While faces appear on the surface of his works on paper, presenting astonishing, imaginary geographies in pencil or charcoal, or while zoomorphic figures emerge from his ceramics, his most recent work in the form of painting tends towards pure abstraction. By abandoning all figurative principles, this work nevertheless leaves room for a figure which is radically different: the artist delivers a perfectly coherent organic entity. This ability to imbue life into singular structures which impose their self-evidence can be detected in both his work with ceramics and his bronze fountains, in sinuous, free lines, midway between the animal and vegetal worlds. Water flowing here extends the design and expresses the creative impulse; its sparkle and murmuring reveal a living, emotional presence, opening up a tactile and audible landscape. This vitality in circulation gives rise to an unparalleled synesthetic experience. The play on matter and the elements - water, earth, metal, or even brown paper and bits of burnt cardboard here and there in his collages - speaks to our hands.
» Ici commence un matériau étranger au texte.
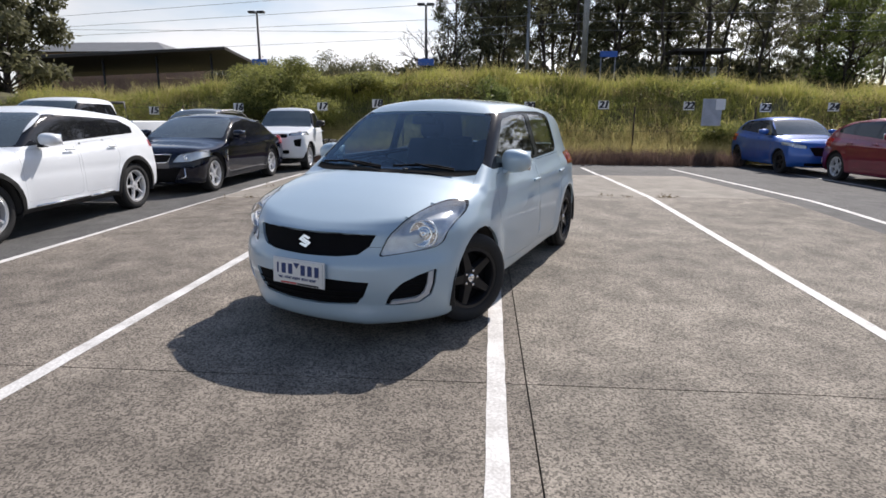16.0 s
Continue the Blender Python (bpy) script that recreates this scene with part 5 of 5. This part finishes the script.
plat = thing("platform_sign", "blue station name board on two posts", "sign", Matrix.Translation((-36.6, 11.1, 2.2)))
part("board", box((0, 0, 3.25), (0.06, 1.1, 0.36), 0.02), SIGN_BLUE, plat, smooth=False)
for y in (-0.45, 0.45):
    part("post", tube([(-0.05, y, 0), (-0.05, y, 3.4)], 0.04, 6), STEEL, plat)

gan = thing("signal_gantry", "steel portal gantry over the railway tracks", "gantry", Matrix.Translation((0, 75, 2.2)))
for x in (-39.3, -54.9):
    for dy in (-0.25, 0.25):
        part("post", tube([(x, dy, 0), (x, dy, 10.0)], 0.11, 6), DARK_STEEL, gan)
part("beam", box((-46.5, 0, 10.1), (18.6, 0.35, 0.18)), DARK_STEEL, gan, smooth=False)
part("beam", box((-46.5, 0, 9.45), (18.6, 0.35, 0.14)), DARK_STEEL, gan, smooth=False)
for k in range(12):
    x = -55.6 + 1.5 * k
    part("brace", tube([(x, 0, 9.45), (x + 1.5, 0, 10.1)], 0.05, 5), DARK_STEEL, gan)
part("bracket", tube([(-39.4, 0, 7.2), (-44.5, 0, 7.5)], 0.07, 6), DARK_STEEL, gan)
sig = thing("rail_signal", "black railway signal with round hoods", "signal", Matrix.Translation((-53.6, 73.0, 2.2)))
part("post", tube([(0, 0, 0), (0, 0, 6.6)], 0.1, 8), STEEL, sig)
for z in (4.6, 5.7):
    part("signal_head", box((0.1, -0.2, z), (0.8, 0.3, 0.9), 0.2), DARK_STEEL, sig)

shel = thing("platform_shelter", "dark flat-roofed shelter on the railway platform", "shelter", Matrix.Translation((-43.5, 19.2, 2.2)))
part("roof", box((0, 0, 4.15), (2.6, 4.2, 0.22), 0.05), DARK_ROOF, shel, smooth=False)
for x in (-1.2, 1.2):
    for y in (-1.8, 0, 1.8):
        part("post", tube([(x, y, 0), (x, y, 4.1)], 0.05, 6), DARK_STEEL, shel)
part("back_wall", box((-1.15, 0, 2.2), (0.1, 3.6, 1.9)), STEEL, shel, smooth=False)

stn = thing("station_building", "brown station building under a long dark canopy", "building", Matrix.Translation((-41, -24, 1.5)))
part("wall", box((0, 0, 1.3), (4, 14, 2.6)), BRICK_BROWN, stn, smooth=False)
part("canopy", prism([(-3.2, 3.6), (3.4, 4.3), (3.4, 4.5), (-3.2, 3.8)], -9.0, 9.5), DARK_ROOF, stn, smooth=False).matrix_basis = pose(0, 0, -0.25, 2.3)
for y in (-8, -4, 0, 4, 8):
    part("canopy_post", tube([(2.8, y, 0), (2.8, y, 3.9 + 0.04 * y)], 0.08, 6), DARK_STEEL, stn)
house = thing("house", "low house with a grey hipped roof", "house", Matrix.Translation((-60, -37, 2.3)))
part("wall", box((0, 0, 2.7), (10, 16, 5.4)), BRICK_BROWN, house, smooth=False)
bm = bmesh.new()
lo_ = [bm.verts.new(c) for c in ((-6, -9, 5.4), (6, -9, 5.4), (6, 9, 5.4), (-6, 9, 5.4))]
hi_ = [bm.verts.new(c) for c in ((0, -4.6, 7.0), (0, 4.6, 7.0))]
for f in ((0, 1, 4), (1, 2, 5, 4), (2, 3, 5), (3, 0, 4, 5), (3, 2, 1, 0)):
    bm.faces.new([(lo_ + hi_)[i] for i in f])
part("roof", bm, ROOF_GREY, house, smooth=False)

# long dark workshop
wk = thing("workshop_building", "long low workshop clad in dark grey panels", "building", Matrix.Translation((-19.2, 65.3, 0)) @ pose(0, 0, 0, 0, 0, -42.6))
part("wall", box((45, 6, 2.07), (90, 12, 4.14)), CLAD, wk, smooth=False)
part("parapet", box((45, 0.0, 4.16), (90.2, 0.14, 0.12)), CLAD, wk, smooth=False)
part("door_opening", box((24.8, -0.03, 1.4), (5.6, 0.16, 2.8)), GRILLE_BLACK, wk, smooth=False)
part("door_head", box((24.8, -0.15, 2.95), (6.0, 0.3, 0.2)), CLAD, wk, smooth=False)
for k in range(45):
    part("panel", box((1 + 2 * k, -0.02, 2.05), (1.99, 0.06, 4.1)), CLAD, wk, smooth=False)

# ---------------------------------------------------------------- fence and bay signs
fence = thing("fence", "chain-link fence on dark steel posts, overgrown with grass", "fence", Matrix())
for k in range(20):
    y = 0.45 + 3.87 * (k - 4)
    part("post", tube([(FENCE_X, y, -0.1), (FENCE_X, y, 1.8)], 0.028, 8), RUST, fence)
for z in (0.3, 1.0, 1.7):
    part("line_wire", tube([(FENCE_X, -15, z), (FENCE_X, 63, z)], 0.006, 4), DARK_STEEL, fence)


for n, y, z in ((14, -11.0, 1.6), (15, -8.3, 1.6), (16, -5.25, 1.72), (17, -2.3, 1.76), (18, -0.4, 1.86), (19, 2.25, 1.86), (20, 4.72, 1.8), (21, 7.14, 1.84), (22, 9.88, 1.82), (23, 12.3, 1.77), (24, 14.4, 1.8), (25, 17.1, 1.8), (26, 19.7, 1.8), (27, 24.5, 1.8)):
    t = thing("bay_sign", "small white bay number plate wired to the fence", "sign", Matrix.Translation((FENCE_X + 0.12, y, z)), "bay number signs")
    part("board", box((0, 0, 0), (0.012, 0.35, 0.27), 0.004), SIGN_WHITE, t, smooth=False)
    number = text_mesh("number", str(n), 0.31, INK, t, pose(0.0085, 0, 0, 90, 0, 90), 0.005, 0.22, 0.03)
t = thing("notice_board", "pale weathered notice board fixed to the fence", "sign", Matrix.Translation((FENCE_X + 0.06, 10.65, 1.62)))
part("board", box((0, 0, 0), (0.02, 0.62, 0.86), 0.004), BOARD_GREY, t, smooth=False)
part("sheet", box((0.016, 0.25, 0.25), (0.01, 0.3, 0.34), 0.002), SIGN_WHITE, t, smooth=False)


# tufts and weeds in the slab joints
rng_w = np.random.default_rng(55)
tufts = []
for k in range(34):
    y = rng_w.uniform(-1.2, 6.5)
    x = CREST_X + rng_w.normal(0, 0.02)
    r = rng_w.uniform(0.02, 0.075)
    tufts.append(((x, y, float(lot_z(x, y)) + r * 0.3), np.array([r, r * 2.2, r * 0.7])))
for x, y, r in ((-7.2, -0.95, 0.13), (-9.4, -1.1, 0.12), (-8.3, -0.2, 0.08)):
    tufts.append(((x, y, float(lot_z(x, y)) + r * 0.3), np.array([r * 1.8, r, r * 0.6])))
vs, fs = leaf_cloud(tufts, 700, 0.04, rng_w, 2.8)
tagged(sheet("joint_weeds", vs.tolist(), fs.tolist(), BRAMBLE), label="small weeds growing in the slab joint", category="weeds", kind="stuff")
In the work of Gautier Ferrero, one can decipher echoes of, and tributes to, diverse filiations at the crossroads between pioneering ages in abstract art and American Expressionism, via Arte Povera. Emancipated, eclectic, the artist plays on these traditions, outwitting them, admitting with innocence his fascination with prehistory, landscaping and eastern languages. Only energy remains. It reverberates in the exhibition space, rises like sap, enabling us to savour the free play of our sensations and imagination.